Parece que las redes sociales han venido a acentuar todavía más la repulsiva idea de que solo las personas que cumplen con un determinado estereotipo físico pueden ir tranquilamente a la playa y ponerse un bikini. Seamos realistas: si las modelos de metro ochenta y 90-60-90 cobran lo que cobran es porque son excepcionales. Ejemplares raros de la raza humana que otros, el resto, tratan de emular a base de cirugías, tratamientos de belleza, maratones gimnásticos y dietas draconianas. Lo que significa que el común de los mortales, digamos un 90 por ciento, tienen, tenemos, otro tipo de cuerpos. Igualmente perfectos, pues nos permiten respirar, soñar, movernos, hablar y amar.

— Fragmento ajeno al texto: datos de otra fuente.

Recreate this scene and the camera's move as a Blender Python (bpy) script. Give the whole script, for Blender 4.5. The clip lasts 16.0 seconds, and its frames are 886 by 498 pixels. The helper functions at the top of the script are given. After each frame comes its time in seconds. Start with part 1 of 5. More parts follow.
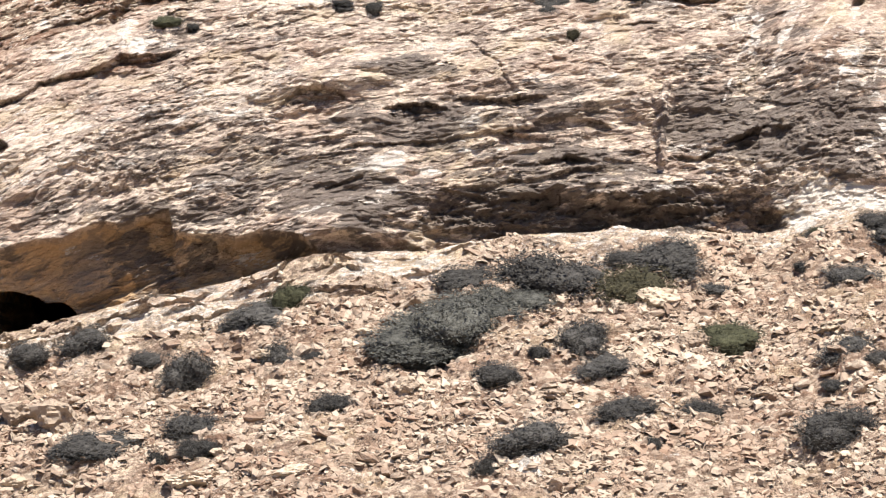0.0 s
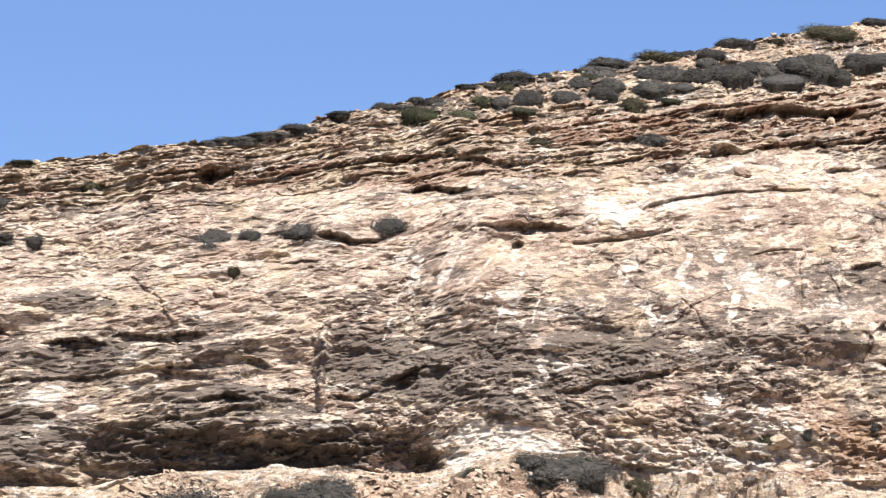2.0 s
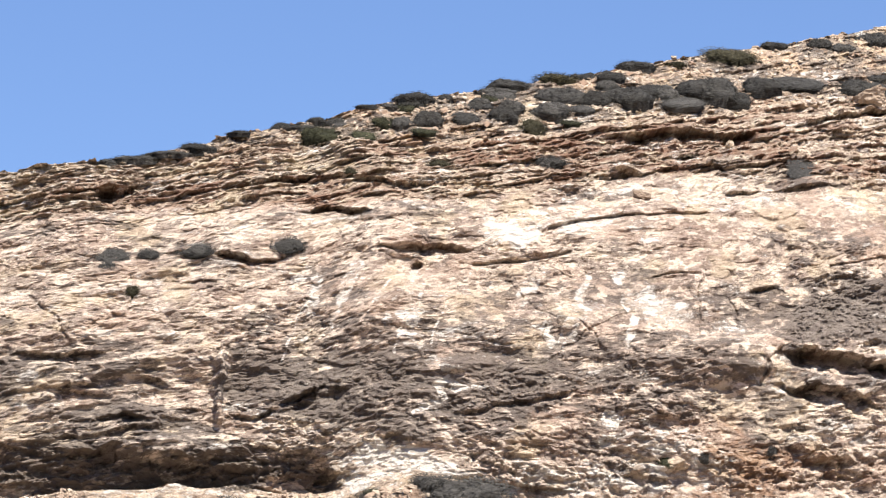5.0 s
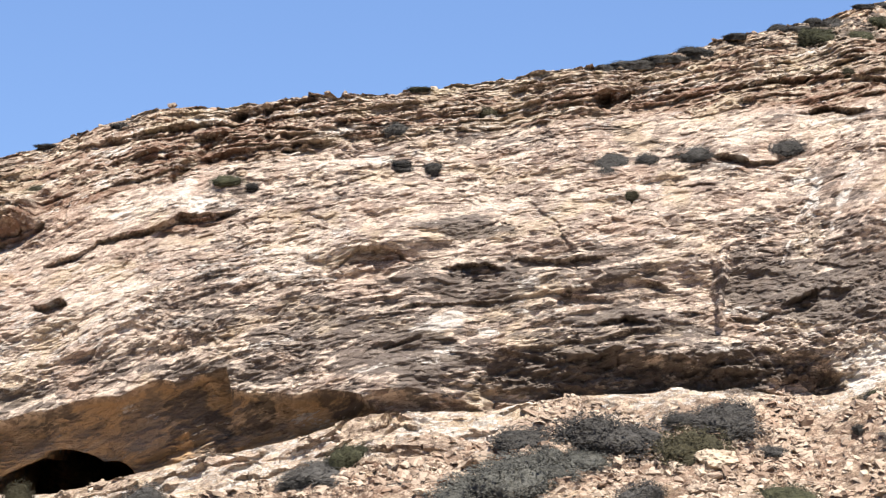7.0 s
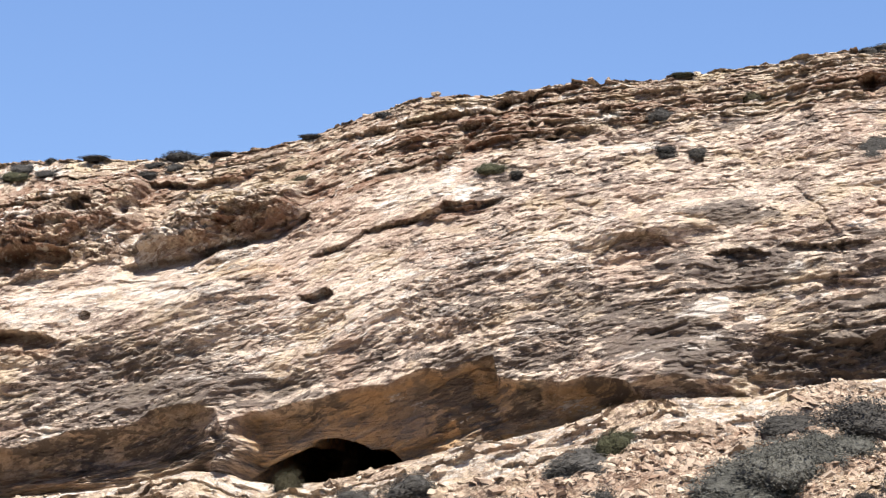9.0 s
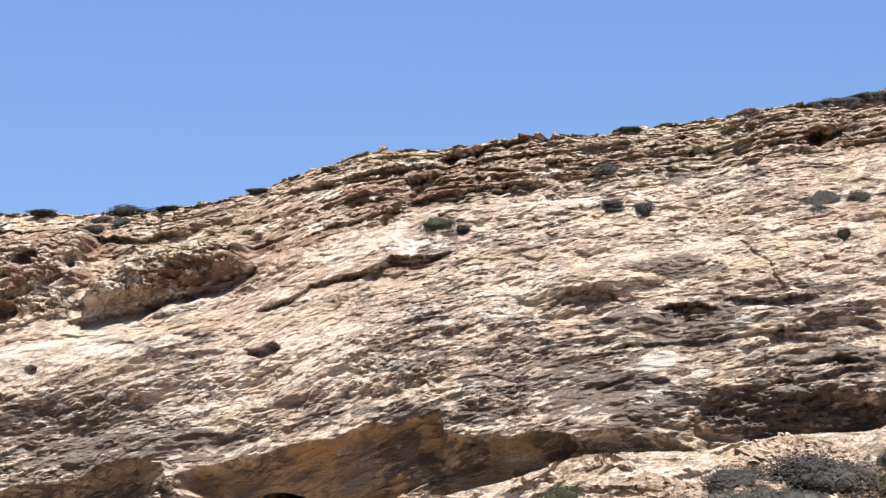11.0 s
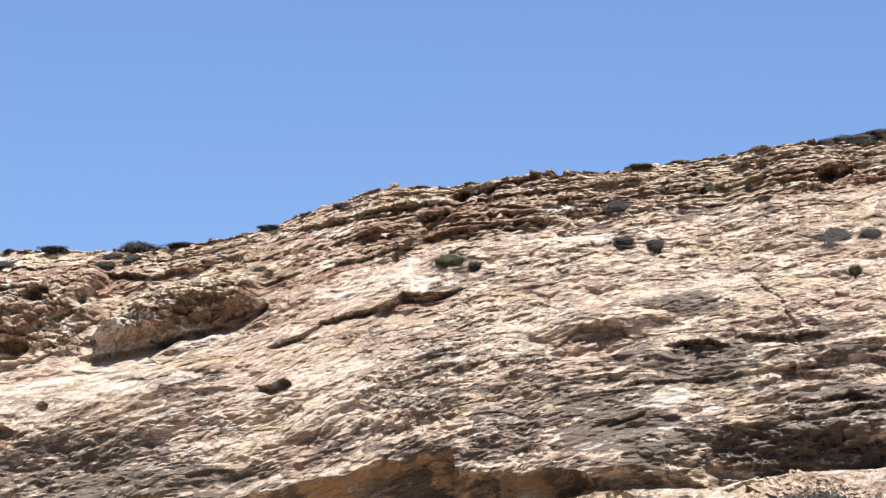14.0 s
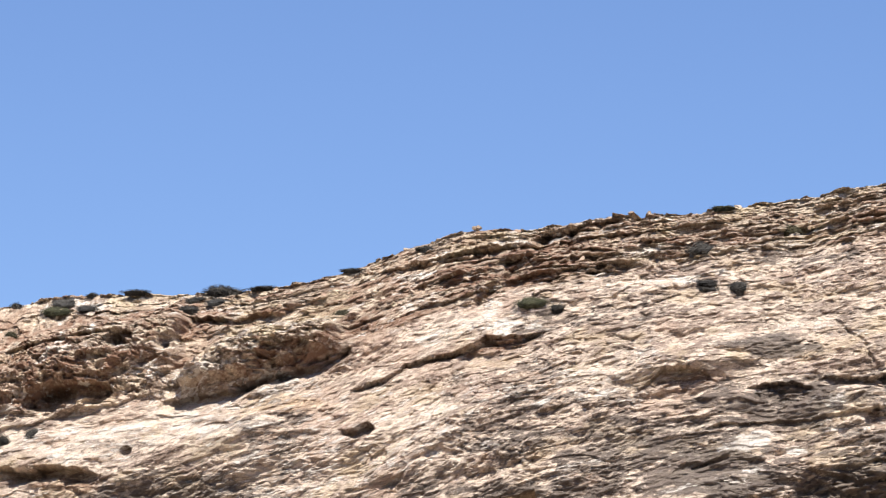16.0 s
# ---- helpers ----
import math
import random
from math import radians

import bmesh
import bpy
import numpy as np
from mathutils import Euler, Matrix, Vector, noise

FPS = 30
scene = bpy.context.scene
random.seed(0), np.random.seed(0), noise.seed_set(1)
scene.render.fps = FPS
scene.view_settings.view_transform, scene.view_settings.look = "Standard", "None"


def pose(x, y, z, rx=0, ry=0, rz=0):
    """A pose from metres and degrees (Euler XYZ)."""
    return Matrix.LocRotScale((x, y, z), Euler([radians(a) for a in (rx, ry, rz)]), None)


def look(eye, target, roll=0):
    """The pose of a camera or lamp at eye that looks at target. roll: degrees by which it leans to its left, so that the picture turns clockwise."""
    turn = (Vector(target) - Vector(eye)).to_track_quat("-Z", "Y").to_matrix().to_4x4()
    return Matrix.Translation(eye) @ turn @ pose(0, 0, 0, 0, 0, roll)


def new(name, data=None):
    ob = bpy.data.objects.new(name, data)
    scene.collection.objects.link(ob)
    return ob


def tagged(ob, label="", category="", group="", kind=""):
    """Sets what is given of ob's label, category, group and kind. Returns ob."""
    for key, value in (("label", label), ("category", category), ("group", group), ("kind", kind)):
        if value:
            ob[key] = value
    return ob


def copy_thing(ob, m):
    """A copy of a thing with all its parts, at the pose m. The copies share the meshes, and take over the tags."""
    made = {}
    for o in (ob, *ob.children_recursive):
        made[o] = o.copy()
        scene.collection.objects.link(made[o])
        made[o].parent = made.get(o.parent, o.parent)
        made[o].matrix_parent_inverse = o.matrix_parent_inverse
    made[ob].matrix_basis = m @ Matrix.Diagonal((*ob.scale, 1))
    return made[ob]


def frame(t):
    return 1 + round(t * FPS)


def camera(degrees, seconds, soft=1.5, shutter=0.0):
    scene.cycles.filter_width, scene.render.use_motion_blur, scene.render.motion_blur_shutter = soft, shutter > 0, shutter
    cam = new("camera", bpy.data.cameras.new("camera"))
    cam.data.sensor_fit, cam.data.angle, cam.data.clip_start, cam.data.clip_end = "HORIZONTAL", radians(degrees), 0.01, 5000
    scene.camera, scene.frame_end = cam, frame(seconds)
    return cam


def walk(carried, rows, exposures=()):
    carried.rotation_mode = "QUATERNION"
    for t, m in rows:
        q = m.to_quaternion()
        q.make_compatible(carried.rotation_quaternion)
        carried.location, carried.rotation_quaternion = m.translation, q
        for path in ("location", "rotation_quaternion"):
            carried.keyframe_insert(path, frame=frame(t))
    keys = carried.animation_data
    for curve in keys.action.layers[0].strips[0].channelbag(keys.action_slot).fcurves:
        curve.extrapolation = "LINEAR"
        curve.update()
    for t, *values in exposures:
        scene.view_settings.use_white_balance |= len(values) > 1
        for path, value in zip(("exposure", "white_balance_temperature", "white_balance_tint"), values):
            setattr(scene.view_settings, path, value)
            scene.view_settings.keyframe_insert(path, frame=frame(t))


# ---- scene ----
cam = camera(12.00, 16.0, soft=1.22)
EYE = Vector((0, 0, 1.6))


def aim(turn, tilt, roll):
    """The camera's pose where it stands: turned to the right, tilted up and rolled, in degrees."""
    a, b = radians(turn), radians(tilt)
    return look(EYE, EYE + Vector((math.sin(a) * math.cos(b), math.cos(a) * math.cos(b), math.sin(b))), roll)


walk(cam, [
    (0.0, aim(-1.296, 7.255, -0.396)),
    (0.5, aim(-0.436, 8.616, -0.300)),
    (1.0, aim(0.655, 9.590, -0.214)),
    (1.5, aim(2.002, 10.184, -0.266)),
    (2.0, aim(3.406, 10.464, -0.252)),
    (2.5, aim(4.686, 10.577, -0.240)),
    (3.0, aim(5.694, 10.690, -0.194)),
    (3.2, aim(5.981, 10.765, -0.185)),
    (3.6, aim(6.492, 10.867, -0.156)),
    (4.0, aim(6.552, 10.936, -0.132)),
    (4.4, aim(6.175, 10.938, -0.117)),
    (4.8, aim(5.372, 10.840, -0.115)),
    (5.3, aim(3.789, 10.526, -0.137)),
    (5.5, aim(3.062, 10.337, -0.139)),
    (6.0, aim(1.132, 9.907, -0.188)),
    (6.5, aim(-0.683, 9.614, -0.019)),
    (7.0, aim(-2.087, 9.438, 0.036)),
    (7.5, aim(-3.213, 9.357, 0.044)),
    (8.0, aim(-4.226, 9.322, 0.085)),
    (8.5, aim(-5.112, 9.283, -0.009)),
    (8.7, aim(-5.371, 9.267, 0.032)),
    (9.1, aim(-5.807, 9.262, -0.014)),
    (9.5, aim(-5.886, 9.311, -0.076)),
    (9.9, aim(-5.728, 9.414, -0.133)),
    (10.3, aim(-5.453, 9.571, -0.165)),
    (10.8, aim(-5.125, 9.847, -0.139)),
    (11.0, aim(-5.003, 9.995, -0.108)),
    (11.5, aim(-4.776, 10.295, -0.032)),
    (12.0, aim(-4.648, 10.488, 0.063)),
    (12.5, aim(-4.572, 10.564, 0.102)),
    (13.0, aim(-4.631, 10.546, 0.151)),
    (13.5, aim(-4.807, 10.518, 0.057)),
    (14.0, aim(-5.159, 10.496, -0.032)),
    (14.5, aim(-5.566, 10.585, -0.112)),
    (15.0, aim(-5.918, 10.732, -0.131)),
    (15.5, aim(-6.159, 10.925, -0.072)),
    (16.0, aim(-6.302, 11.081, 0.012)),
], exposures=[(0.0, 1.22), (3.2, 1.25), (8.7, 1.18), (16.0, 1.13)])

# ---- sky and sun ----
SUN_ELEVATION, SUN_AZIMUTH = 57.0, 20.0     # degrees; the azimuth counts from straight behind the camera towards its right

world = bpy.data.worlds.new("world")
world.use_nodes = True
scene.world = world
wn = world.node_tree.nodes
sky = wn.new("ShaderNodeTexSky")
sky.sky_type = "NISHITA"
sky.sun_disc = False
sky.sun_elevation = radians(SUN_ELEVATION)
sky.sun_rotation = radians(180 - SUN_AZIMUTH)
sky.altitude, sky.air_density, sky.dust_density, sky.ozone_density = 0, 1.0, 0.3, 2.5
wn["Background"].inputs["Strength"].default_value = 0.050
tint = wn.new("ShaderNodeMix")
tint.data_type, tint.blend_type = "RGBA", "MULTIPLY"
tint.inputs[0].default_value, tint.inputs[7].default_value = 1.0, (0.91, 1.01, 1.30, 1)
world.node_tree.links.new(sky.outputs[0], tint.inputs[6])
world.node_tree.links.new(tint.outputs[2], wn["Background"].inputs["Color"])

sun = new("sun", bpy.data.lights.new("sun", "SUN"))
sun.data.energy, sun.data.angle, sun.data.color = 5.0, radians(0.5), (1.0, 0.96, 0.89)
ca, sa = math.cos(radians(SUN_ELEVATION)), math.sin(radians(SUN_ELEVATION))
az = radians(SUN_AZIMUTH)
sun.matrix_world = look((ca * math.sin(az) * 50, -ca * math.cos(az) * 50, sa * 50), (0, 0, 0))

# ---- materials ----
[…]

Pero alguien quiso en algún momento –mucho antes de las redes sociales– imponer un único estándar de belleza que nos ha machacado desde entonces. Los ingresos hospitalarios por trastornos de la alimentación no dejan de crecer, el negocio de la estética tampoco. Y quienes van a la playa en bikini –lo normal– y muestran retazos de piel con arrugas, grasa acumulada, estrías, celulitis, verrugas o lo que sea –lo normal–, son vapuleados en las dichosas redes.
O bien, al contrario, se les tilda de «valientes que dan lecciones de amor propio». ¿Perdón? ¿O acaso la playa –que está ahí por naturaleza y no es un recinto privado con derecho de admisión– es exclusiva para modelos? Que yo sepa, es un lugar de uso público y de disfrute del sol y del mar, seas quien seas y como seas: abuelos, niños, jóvenes y adultos. ¿Desde cuándo es valiente ser como eres? ¿Desde cuándo necesitas la aprobación ajena para ser como eres?